WHAT NEEDS TO BE DONE:
Reproduce the listing below in full and without alteration, apart from its pictures.

SUPPLIED DATA:
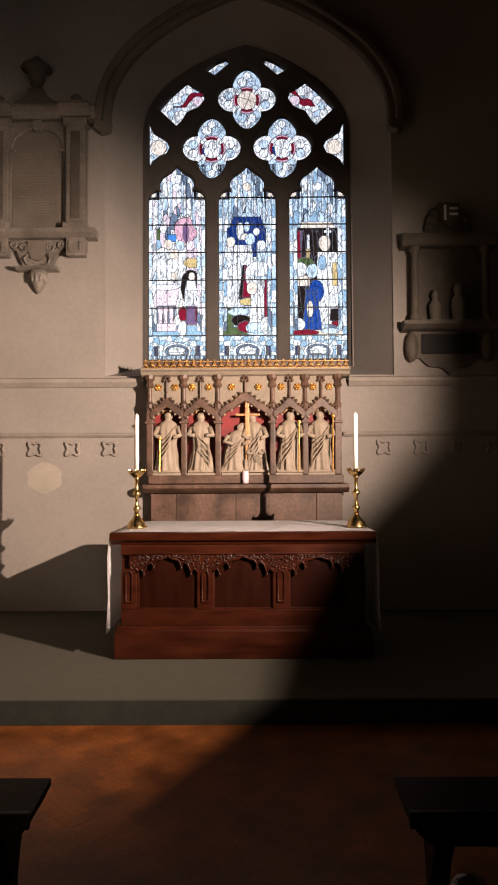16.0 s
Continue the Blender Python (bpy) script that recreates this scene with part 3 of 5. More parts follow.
def light_label(k, u, z):
    """Colour and piece of the glass in light k at u metres from its middle and height z."""
    if z < 3.18:                                    # lettered base panel with a canopy arch
        e = (u / 0.15) ** 2 + ((z - 3.0) / 0.09) ** 2
        if z < 2.955:
            return "s" if int((u + 1) * 55) % 3 else "d", 1 + int((u + 1) * 55)
        if e < 0.45 and z > 2.965:
            return "w", 2 + voro(u, z, 0.16, 0.04, k) % 5
        if e < 0.85:
            return "d", 13
        if e < 1.25:
            return "w", 14
        if abs(abs(u) - 0.235) < 0.03 and z < 3.06:
            return "b" if int((abs(u) - 0.205) * 66) % 2 else "w", 40 + int(abs(u) * 66) + (9 if u > 0 else 0)
        return "spw"[voro(u, z, 0.07, 0.06, k) % 3], 105 + voro(u, z, 0.07, 0.06, k) % 97
    if z > 4.79 and abs(u) > 0.2:                   # round bosses in the dark shoulder pieces
        for n, (bu, bz) in enumerate(((0.27, 4.84), (0.315, 4.83))):
            if math.hypot(abs(u) - bu, z - bz) < 0.03:
                return "c", 90 + n
        return ("n", "d")[int(abs(u) * 40) % 2], 95
    if abs(u) > 0.285:                              # border of slim shafts
        return (("w", "s", "w"), ("s", "w", "p"), ("s", "p", "w"))[k][int(z * 7) % 3], 200 + int(z * 7) + (50 if u > 0 else 0)
    crown = 4.56 + 0.1 * math.cos(u * 11) + 0.05 * math.cos(u * 45)
    if z > crown or (abs(u) > 0.235 and z > 3.24):   # canopy work
        w = voro(u, z + 0.05 * math.cos(u * 22), 0.055, 0.16, k + 5)
        if abs(math.sin(u * 24)) > 0.93 and z < 5.0:
            return "s", 260 + int(u * 24 / 3.1416 + 20) * 9 + int(z * 8)
        if math.hypot(u, z - 4.93) < 0.05:
            return "wc"[k % 2], 299
        return ("wwhwwswhwd", "swswswpwsd", "spswwspwsd")[k][w % 10], 300 + w
    for n, sh in reversed(list(enumerate(SCENES[k]))):
        wob = 0.12 * noise.noise((u * 14 + k * 5, z * 11, n))
        if len(sh) == 6:
            cu, lo, hi, w0, w1, col = sh
            if not lo <= z <= hi:
                continue
            f = (z - lo) / (hi - lo)
            half = w0 + (w1 - w0) * f ** 0.8
            if abs(u - cu) < half * (1 + wob):
                big = half > 0.07 and hi - lo > 0.2
                return col, 1000 + n * 40 + (voro(u + 0.1 * z, z, 0.055, 0.34, n) % 37 if big else 0)
        else:
            cu, cz, ru, rz, col = sh
            if abs((u - cu) / ru) ** 2.2 + abs((z - cz) / rz) ** 2.2 < 1 + 2 * wob:
                return col, 1000 + n * 40
    w = voro(u, z, 0.07, 0.2, k + 11)
    return ("wdhwswcw", "wsdwpwss", "spsdswps")[k][w % 8], 5000 + w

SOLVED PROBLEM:
16.0 s
Continue the Blender Python (bpy) script that recreates this scene with part 3 of 5. More parts follow.
def light_label(k, u, z):
    """Colour and piece of the glass in light k at u metres from its middle and height z."""
    if z < 3.18:                                    # lettered base panel with a canopy arch
        e = (u / 0.15) ** 2 + ((z - 3.0) / 0.09) ** 2
        if z < 2.955:
            return "s" if int((u + 1) * 55) % 3 else "d", 1 + int((u + 1) * 55)
        if e < 0.45 and z > 2.965:
            return "w", 2 + voro(u, z, 0.16, 0.04, k) % 5
        if e < 0.85:
            return "d", 13
        if e < 1.25:
            return "w", 14
        if abs(abs(u) - 0.235) < 0.03 and z < 3.06:
            return "b" if int((abs(u) - 0.205) * 66) % 2 else "w", 40 + int(abs(u) * 66) + (9 if u > 0 else 0)
        return "spw"[voro(u, z, 0.07, 0.06, k) % 3], 105 + voro(u, z, 0.07, 0.06, k) % 97
    if z > 4.79 and abs(u) > 0.2:                   # round bosses in the dark shoulder pieces
        for n, (bu, bz) in enumerate(((0.27, 4.84), (0.315, 4.83))):
            if math.hypot(abs(u) - bu, z - bz) < 0.03:
                return "c", 90 + n
        return ("n", "d")[int(abs(u) * 40) % 2], 95
    if abs(u) > 0.285:                              # border of slim shafts
        return (("w", "s", "w"), ("s", "w", "p"), ("s", "p", "w"))[k][int(z * 7) % 3], 200 + int(z * 7) + (50 if u > 0 else 0)
    crown = 4.56 + 0.1 * math.cos(u * 11) + 0.05 * math.cos(u * 45)
    if z > crown or (abs(u) > 0.235 and z > 3.24):   # canopy work
        w = voro(u, z + 0.05 * math.cos(u * 22), 0.055, 0.16, k + 5)
        if abs(math.sin(u * 24)) > 0.93 and z < 5.0:
            return "s", 260 + int(u * 24 / 3.1416 + 20) * 9 + int(z * 8)
        if math.hypot(u, z - 4.93) < 0.05:
            return "wc"[k % 2], 299
        return ("wwhwwswhwd", "swswswpwsd", "spswwspwsd")[k][w % 10], 300 + w
    for n, sh in reversed(list(enumerate(SCENES[k]))):
        wob = 0.12 * noise.noise((u * 14 + k * 5, z * 11, n))
        if len(sh) == 6:
            cu, lo, hi, w0, w1, col = sh
            if not lo <= z <= hi:
                continue
            f = (z - lo) / (hi - lo)
            half = w0 + (w1 - w0) * f ** 0.8
            if abs(u - cu) < half * (1 + wob):
                big = half > 0.07 and hi - lo > 0.2
                return col, 1000 + n * 40 + (voro(u + 0.1 * z, z, 0.055, 0.34, n) % 37 if big else 0)
        else:
            cu, cz, ru, rz, col = sh
            if abs((u - cu) / ru) ** 2.2 + abs((z - cz) / rz) ** 2.2 < 1 + 2 * wob:
                return col, 1000 + n * 40
    w = voro(u, z, 0.07, 0.2, k + 11)
    return ("wdhwswcw", "wsdwpwss", "spsdswps")[k][w % 8], 5000 + w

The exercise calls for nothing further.